** start of Source excerpt **
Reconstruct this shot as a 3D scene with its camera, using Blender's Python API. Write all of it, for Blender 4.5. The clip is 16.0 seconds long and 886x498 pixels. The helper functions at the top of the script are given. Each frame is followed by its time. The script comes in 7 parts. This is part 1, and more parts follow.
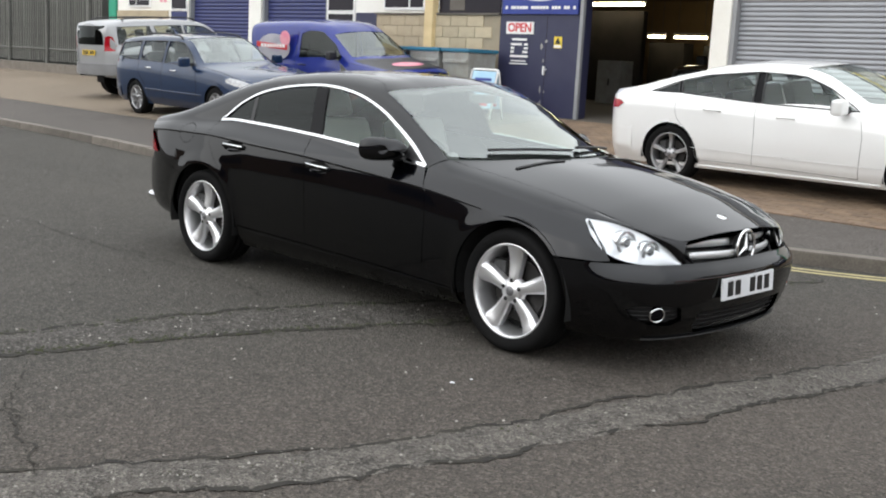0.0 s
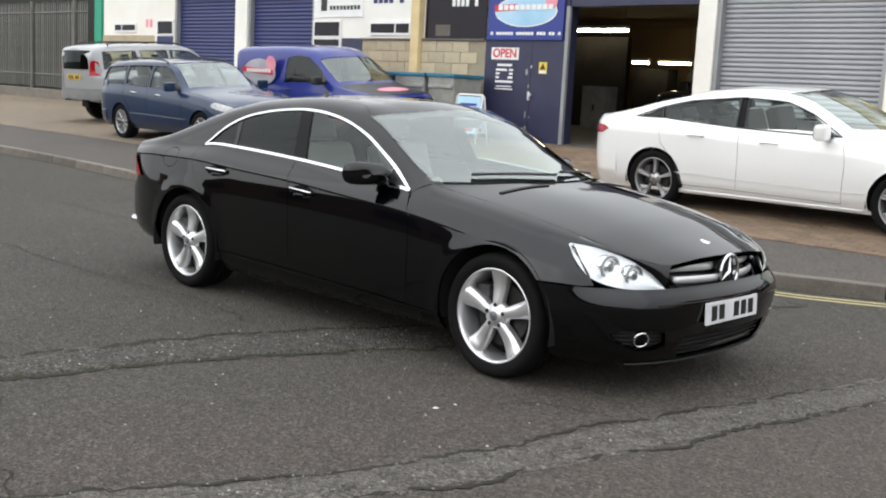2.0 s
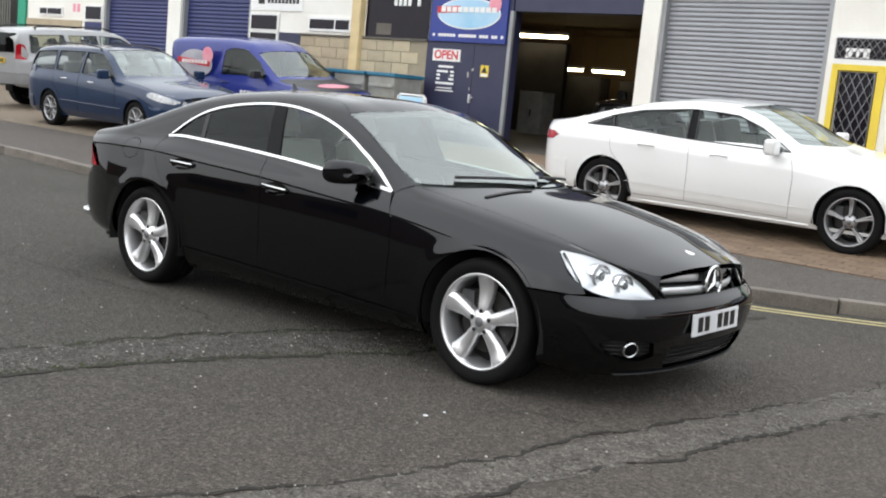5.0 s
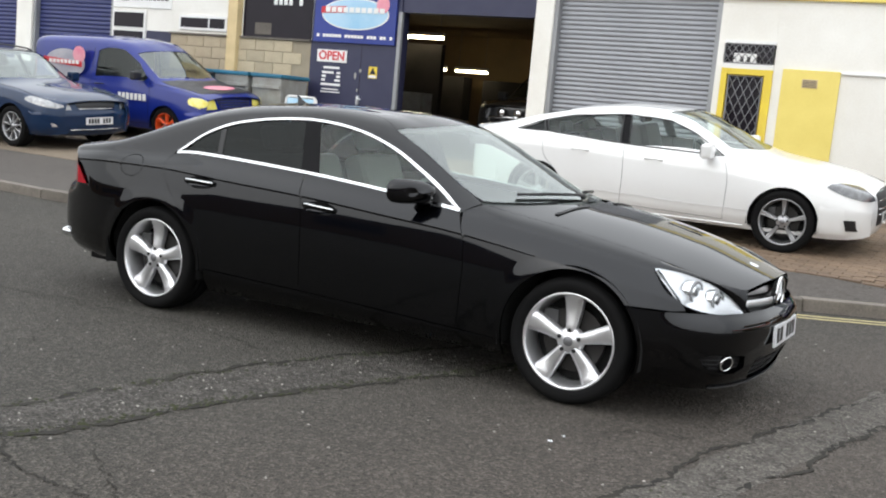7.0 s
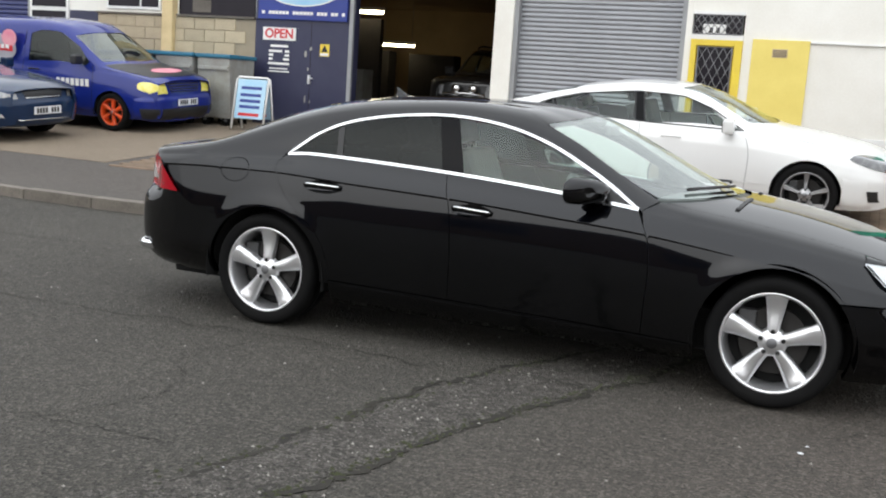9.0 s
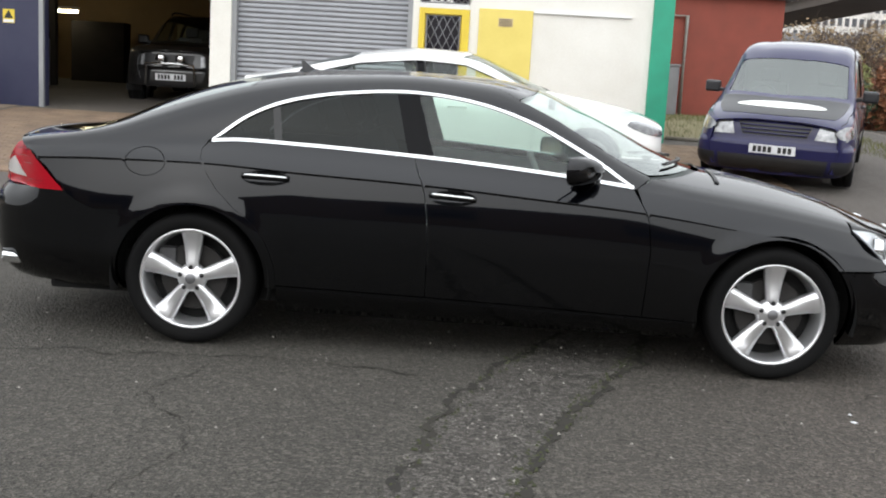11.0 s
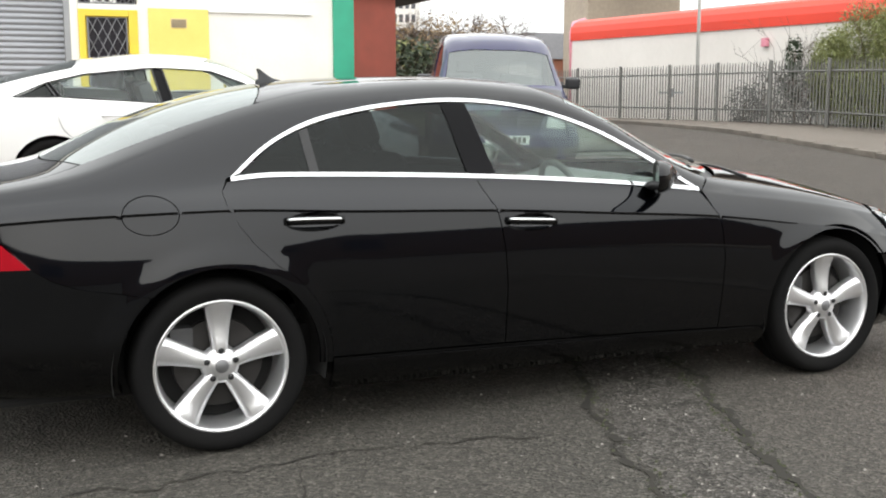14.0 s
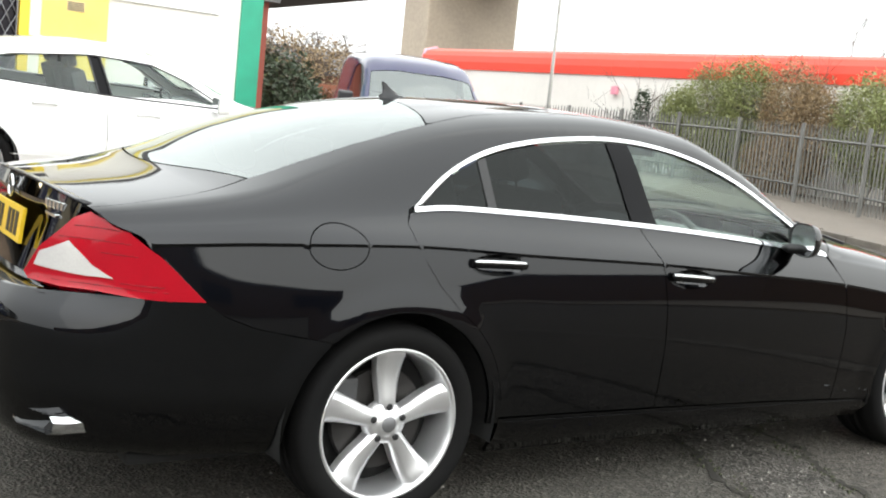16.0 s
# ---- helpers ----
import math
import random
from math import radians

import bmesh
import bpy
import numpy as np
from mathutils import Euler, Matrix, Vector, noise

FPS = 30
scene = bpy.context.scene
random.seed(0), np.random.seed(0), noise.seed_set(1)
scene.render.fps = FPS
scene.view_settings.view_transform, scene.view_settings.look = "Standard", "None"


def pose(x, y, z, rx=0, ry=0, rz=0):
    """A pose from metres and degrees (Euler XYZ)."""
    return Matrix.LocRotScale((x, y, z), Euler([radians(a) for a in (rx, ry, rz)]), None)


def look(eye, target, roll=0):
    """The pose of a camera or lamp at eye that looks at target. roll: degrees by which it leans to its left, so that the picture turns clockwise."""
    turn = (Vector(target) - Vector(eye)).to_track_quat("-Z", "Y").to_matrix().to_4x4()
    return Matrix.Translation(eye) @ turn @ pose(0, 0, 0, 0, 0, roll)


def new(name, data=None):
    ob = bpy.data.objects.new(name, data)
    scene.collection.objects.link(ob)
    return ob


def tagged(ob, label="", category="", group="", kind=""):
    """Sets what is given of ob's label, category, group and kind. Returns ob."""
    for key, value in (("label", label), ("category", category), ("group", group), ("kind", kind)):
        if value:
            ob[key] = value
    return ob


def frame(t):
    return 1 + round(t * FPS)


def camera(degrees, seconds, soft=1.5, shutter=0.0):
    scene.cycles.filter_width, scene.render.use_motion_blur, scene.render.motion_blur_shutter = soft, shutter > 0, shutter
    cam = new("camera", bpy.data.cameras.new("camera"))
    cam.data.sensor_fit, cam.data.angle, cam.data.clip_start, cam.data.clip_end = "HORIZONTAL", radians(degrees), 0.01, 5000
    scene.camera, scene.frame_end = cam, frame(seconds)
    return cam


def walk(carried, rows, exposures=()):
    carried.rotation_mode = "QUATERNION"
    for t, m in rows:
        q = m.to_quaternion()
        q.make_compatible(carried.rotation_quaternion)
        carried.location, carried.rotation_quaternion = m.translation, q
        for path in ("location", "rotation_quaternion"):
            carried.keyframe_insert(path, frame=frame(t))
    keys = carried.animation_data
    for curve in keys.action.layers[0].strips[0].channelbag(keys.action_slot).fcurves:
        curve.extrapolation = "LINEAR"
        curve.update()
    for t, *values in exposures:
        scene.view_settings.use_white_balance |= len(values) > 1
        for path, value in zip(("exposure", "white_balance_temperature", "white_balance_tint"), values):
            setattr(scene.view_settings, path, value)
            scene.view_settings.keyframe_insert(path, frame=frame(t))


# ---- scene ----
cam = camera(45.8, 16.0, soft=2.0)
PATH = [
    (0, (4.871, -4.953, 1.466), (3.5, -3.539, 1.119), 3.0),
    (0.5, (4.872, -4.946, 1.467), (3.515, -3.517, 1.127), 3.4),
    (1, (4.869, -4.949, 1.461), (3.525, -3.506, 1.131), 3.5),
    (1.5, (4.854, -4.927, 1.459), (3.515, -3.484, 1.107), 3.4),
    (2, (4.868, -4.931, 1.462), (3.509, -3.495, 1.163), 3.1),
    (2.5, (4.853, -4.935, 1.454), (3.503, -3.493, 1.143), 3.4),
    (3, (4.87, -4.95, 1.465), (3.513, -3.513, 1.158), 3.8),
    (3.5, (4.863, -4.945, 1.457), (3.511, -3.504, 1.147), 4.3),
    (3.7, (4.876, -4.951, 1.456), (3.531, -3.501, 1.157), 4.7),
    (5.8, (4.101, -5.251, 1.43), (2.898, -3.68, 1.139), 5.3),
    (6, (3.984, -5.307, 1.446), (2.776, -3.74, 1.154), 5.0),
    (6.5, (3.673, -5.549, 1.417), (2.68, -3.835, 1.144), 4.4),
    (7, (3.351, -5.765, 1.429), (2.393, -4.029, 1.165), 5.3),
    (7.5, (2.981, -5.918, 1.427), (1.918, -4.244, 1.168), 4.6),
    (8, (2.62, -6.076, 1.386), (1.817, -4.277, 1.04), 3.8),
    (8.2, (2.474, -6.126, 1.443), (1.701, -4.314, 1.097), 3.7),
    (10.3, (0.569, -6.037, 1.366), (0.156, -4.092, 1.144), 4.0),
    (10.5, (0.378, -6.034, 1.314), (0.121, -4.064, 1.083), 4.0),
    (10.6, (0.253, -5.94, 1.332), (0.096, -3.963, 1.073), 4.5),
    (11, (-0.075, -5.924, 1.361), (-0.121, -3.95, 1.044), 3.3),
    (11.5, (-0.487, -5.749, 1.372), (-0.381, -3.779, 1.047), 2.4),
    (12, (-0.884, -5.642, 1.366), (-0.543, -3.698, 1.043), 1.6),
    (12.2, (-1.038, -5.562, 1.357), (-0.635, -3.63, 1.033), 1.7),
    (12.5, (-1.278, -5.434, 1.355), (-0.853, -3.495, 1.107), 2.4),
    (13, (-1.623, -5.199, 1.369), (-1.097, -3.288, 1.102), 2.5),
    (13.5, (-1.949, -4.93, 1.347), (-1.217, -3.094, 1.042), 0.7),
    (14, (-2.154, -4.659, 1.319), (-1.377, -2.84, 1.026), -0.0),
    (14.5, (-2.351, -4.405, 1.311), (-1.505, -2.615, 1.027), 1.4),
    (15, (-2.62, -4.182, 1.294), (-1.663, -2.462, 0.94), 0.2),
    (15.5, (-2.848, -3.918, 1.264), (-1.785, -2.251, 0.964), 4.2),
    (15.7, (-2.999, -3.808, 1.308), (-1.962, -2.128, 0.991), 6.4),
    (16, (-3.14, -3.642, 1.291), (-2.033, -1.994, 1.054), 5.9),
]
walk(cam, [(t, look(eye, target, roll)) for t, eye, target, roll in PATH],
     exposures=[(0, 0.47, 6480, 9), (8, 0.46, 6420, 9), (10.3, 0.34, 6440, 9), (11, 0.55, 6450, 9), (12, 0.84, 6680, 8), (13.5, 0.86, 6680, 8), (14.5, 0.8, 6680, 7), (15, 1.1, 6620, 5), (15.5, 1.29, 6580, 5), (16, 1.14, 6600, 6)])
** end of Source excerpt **
### [Problem requirements]
Copy out all of the material exactly as written, without its pictures.

### [Finished exercise]
Reconstruct this shot as a 3D scene with its camera, using Blender's Python API. Write all of it, for Blender 4.5. The clip is 16.0 seconds long and 886x498 pixels. The helper functions at the top of the script are given. Each frame is followed by its time. The script comes in 7 parts. This is part 1, and more parts follow.
0.0 s
2.0 s
5.0 s
7.0 s
9.0 s
11.0 s
14.0 s
16.0 s
# ---- helpers ----
import math
import random
from math import radians

import bmesh
import bpy
import numpy as np
from mathutils import Euler, Matrix, Vector, noise

FPS = 30
scene = bpy.context.scene
random.seed(0), np.random.seed(0), noise.seed_set(1)
scene.render.fps = FPS
scene.view_settings.view_transform, scene.view_settings.look = "Standard", "None"


def pose(x, y, z, rx=0, ry=0, rz=0):
    """A pose from metres and degrees (Euler XYZ)."""
    return Matrix.LocRotScale((x, y, z), Euler([radians(a) for a in (rx, ry, rz)]), None)


def look(eye, target, roll=0):
    """The pose of a camera or lamp at eye that looks at target. roll: degrees by which it leans to its left, so that the picture turns clockwise."""
    turn = (Vector(target) - Vector(eye)).to_track_quat("-Z", "Y").to_matrix().to_4x4()
    return Matrix.Translation(eye) @ turn @ pose(0, 0, 0, 0, 0, roll)


def new(name, data=None):
    ob = bpy.data.objects.new(name, data)
    scene.collection.objects.link(ob)
    return ob


def tagged(ob, label="", category="", group="", kind=""):
    """Sets what is given of ob's label, category, group and kind. Returns ob."""
    for key, value in (("label", label), ("category", category), ("group", group), ("kind", kind)):
        if value:
            ob[key] = value
    return ob


def frame(t):
    return 1 + round(t * FPS)


def camera(degrees, seconds, soft=1.5, shutter=0.0):
    scene.cycles.filter_width, scene.render.use_motion_blur, scene.render.motion_blur_shutter = soft, shutter > 0, shutter
    cam = new("camera", bpy.data.cameras.new("camera"))
    cam.data.sensor_fit, cam.data.angle, cam.data.clip_start, cam.data.clip_end = "HORIZONTAL", radians(degrees), 0.01, 5000
    scene.camera, scene.frame_end = cam, frame(seconds)
    return cam


def walk(carried, rows, exposures=()):
    carried.rotation_mode = "QUATERNION"
    for t, m in rows:
        q = m.to_quaternion()
        q.make_compatible(carried.rotation_quaternion)
        carried.location, carried.rotation_quaternion = m.translation, q
        for path in ("location", "rotation_quaternion"):
            carried.keyframe_insert(path, frame=frame(t))
    keys = carried.animation_data
    for curve in keys.action.layers[0].strips[0].channelbag(keys.action_slot).fcurves:
        curve.extrapolation = "LINEAR"
        curve.update()
    for t, *values in exposures:
        scene.view_settings.use_white_balance |= len(values) > 1
        for path, value in zip(("exposure", "white_balance_temperature", "white_balance_tint"), values):
            setattr(scene.view_settings, path, value)
            scene.view_settings.keyframe_insert(path, frame=frame(t))


# ---- scene ----
cam = camera(45.8, 16.0, soft=2.0)
PATH = [
    (0, (4.871, -4.953, 1.466), (3.5, -3.539, 1.119), 3.0),
    (0.5, (4.872, -4.946, 1.467), (3.515, -3.517, 1.127), 3.4),
    (1, (4.869, -4.949, 1.461), (3.525, -3.506, 1.131), 3.5),
    (1.5, (4.854, -4.927, 1.459), (3.515, -3.484, 1.107), 3.4),
    (2, (4.868, -4.931, 1.462), (3.509, -3.495, 1.163), 3.1),
    (2.5, (4.853, -4.935, 1.454), (3.503, -3.493, 1.143), 3.4),
    (3, (4.87, -4.95, 1.465), (3.513, -3.513, 1.158), 3.8),
    (3.5, (4.863, -4.945, 1.457), (3.511, -3.504, 1.147), 4.3),
    (3.7, (4.876, -4.951, 1.456), (3.531, -3.501, 1.157), 4.7),
    (5.8, (4.101, -5.251, 1.43), (2.898, -3.68, 1.139), 5.3),
    (6, (3.984, -5.307, 1.446), (2.776, -3.74, 1.154), 5.0),
    (6.5, (3.673, -5.549, 1.417), (2.68, -3.835, 1.144), 4.4),
    (7, (3.351, -5.765, 1.429), (2.393, -4.029, 1.165), 5.3),
    (7.5, (2.981, -5.918, 1.427), (1.918, -4.244, 1.168), 4.6),
    (8, (2.62, -6.076, 1.386), (1.817, -4.277, 1.04), 3.8),
    (8.2, (2.474, -6.126, 1.443), (1.701, -4.314, 1.097), 3.7),
    (10.3, (0.569, -6.037, 1.366), (0.156, -4.092, 1.144), 4.0),
    (10.5, (0.378, -6.034, 1.314), (0.121, -4.064, 1.083), 4.0),
    (10.6, (0.253, -5.94, 1.332), (0.096, -3.963, 1.073), 4.5),
    (11, (-0.075, -5.924, 1.361), (-0.121, -3.95, 1.044), 3.3),
    (11.5, (-0.487, -5.749, 1.372), (-0.381, -3.779, 1.047), 2.4),
    (12, (-0.884, -5.642, 1.366), (-0.543, -3.698, 1.043), 1.6),
    (12.2, (-1.038, -5.562, 1.357), (-0.635, -3.63, 1.033), 1.7),
    (12.5, (-1.278, -5.434, 1.355), (-0.853, -3.495, 1.107), 2.4),
    (13, (-1.623, -5.199, 1.369), (-1.097, -3.288, 1.102), 2.5),
    (13.5, (-1.949, -4.93, 1.347), (-1.217, -3.094, 1.042), 0.7),
    (14, (-2.154, -4.659, 1.319), (-1.377, -2.84, 1.026), -0.0),
    (14.5, (-2.351, -4.405, 1.311), (-1.505, -2.615, 1.027), 1.4),
    (15, (-2.62, -4.182, 1.294), (-1.663, -2.462, 0.94), 0.2),
    (15.5, (-2.848, -3.918, 1.264), (-1.785, -2.251, 0.964), 4.2),
    (15.7, (-2.999, -3.808, 1.308), (-1.962, -2.128, 0.991), 6.4),
    (16, (-3.14, -3.642, 1.291), (-2.033, -1.994, 1.054), 5.9),
]
walk(cam, [(t, look(eye, target, roll)) for t, eye, target, roll in PATH],
     exposures=[(0, 0.47, 6480, 9), (8, 0.46, 6420, 9), (10.3, 0.34, 6440, 9), (11, 0.55, 6450, 9), (12, 0.84, 6680, 8), (13.5, 0.86, 6680, 8), (14.5, 0.8, 6680, 7), (15, 1.1, 6620, 5), (15.5, 1.29, 6580, 5), (16, 1.14, 6600, 6)])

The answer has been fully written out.